■ AIM ■
Restate all the material verbatim, except for the pictures.

■ DATA LINES ■
* * *
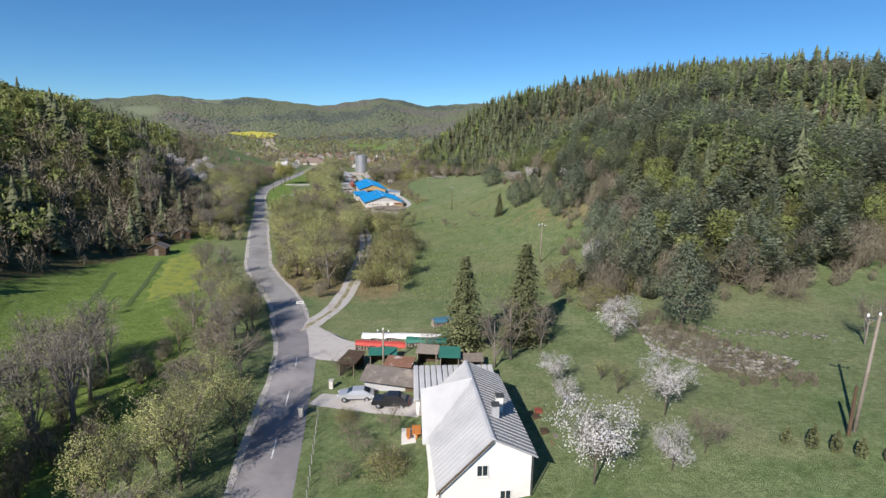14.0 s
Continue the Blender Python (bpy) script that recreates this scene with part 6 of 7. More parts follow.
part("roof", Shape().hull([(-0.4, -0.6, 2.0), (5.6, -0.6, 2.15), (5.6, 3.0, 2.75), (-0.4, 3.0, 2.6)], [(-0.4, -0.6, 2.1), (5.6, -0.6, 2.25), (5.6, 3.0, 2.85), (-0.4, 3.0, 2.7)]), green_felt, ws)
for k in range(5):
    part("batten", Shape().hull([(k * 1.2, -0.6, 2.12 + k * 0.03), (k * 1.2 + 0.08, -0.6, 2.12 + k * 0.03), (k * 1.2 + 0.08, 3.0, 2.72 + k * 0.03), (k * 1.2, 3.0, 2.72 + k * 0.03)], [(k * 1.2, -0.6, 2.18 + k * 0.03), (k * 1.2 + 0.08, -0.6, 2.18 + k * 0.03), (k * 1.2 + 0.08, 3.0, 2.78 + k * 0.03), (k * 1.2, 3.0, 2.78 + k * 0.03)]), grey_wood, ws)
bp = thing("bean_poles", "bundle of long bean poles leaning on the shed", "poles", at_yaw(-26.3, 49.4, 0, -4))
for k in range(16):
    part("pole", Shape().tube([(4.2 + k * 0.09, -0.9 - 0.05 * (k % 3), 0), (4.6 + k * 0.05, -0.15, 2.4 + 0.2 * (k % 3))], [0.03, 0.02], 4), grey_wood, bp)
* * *
■ ANSWER TO THIS TASK ■
14.0 s
Continue the Blender Python (bpy) script that recreates this scene with part 6 of 7. More parts follow.
part("roof", Shape().hull([(-0.4, -0.6, 2.0), (5.6, -0.6, 2.15), (5.6, 3.0, 2.75), (-0.4, 3.0, 2.6)], [(-0.4, -0.6, 2.1), (5.6, -0.6, 2.25), (5.6, 3.0, 2.85), (-0.4, 3.0, 2.7)]), green_felt, ws)
for k in range(5):
    part("batten", Shape().hull([(k * 1.2, -0.6, 2.12 + k * 0.03), (k * 1.2 + 0.08, -0.6, 2.12 + k * 0.03), (k * 1.2 + 0.08, 3.0, 2.72 + k * 0.03), (k * 1.2, 3.0, 2.72 + k * 0.03)], [(k * 1.2, -0.6, 2.18 + k * 0.03), (k * 1.2 + 0.08, -0.6, 2.18 + k * 0.03), (k * 1.2 + 0.08, 3.0, 2.78 + k * 0.03), (k * 1.2, 3.0, 2.78 + k * 0.03)]), grey_wood, ws)
bp = thing("bean_poles", "bundle of long bean poles leaning on the shed", "poles", at_yaw(-26.3, 49.4, 0, -4))
for k in range(16):
    part("pole", Shape().tube([(4.2 + k * 0.09, -0.9 - 0.05 * (k % 3), 0), (4.6 + k * 0.05, -0.15, 2.4 + 0.2 * (k % 3))], [0.03, 0.02], 4), grey_wood, bp)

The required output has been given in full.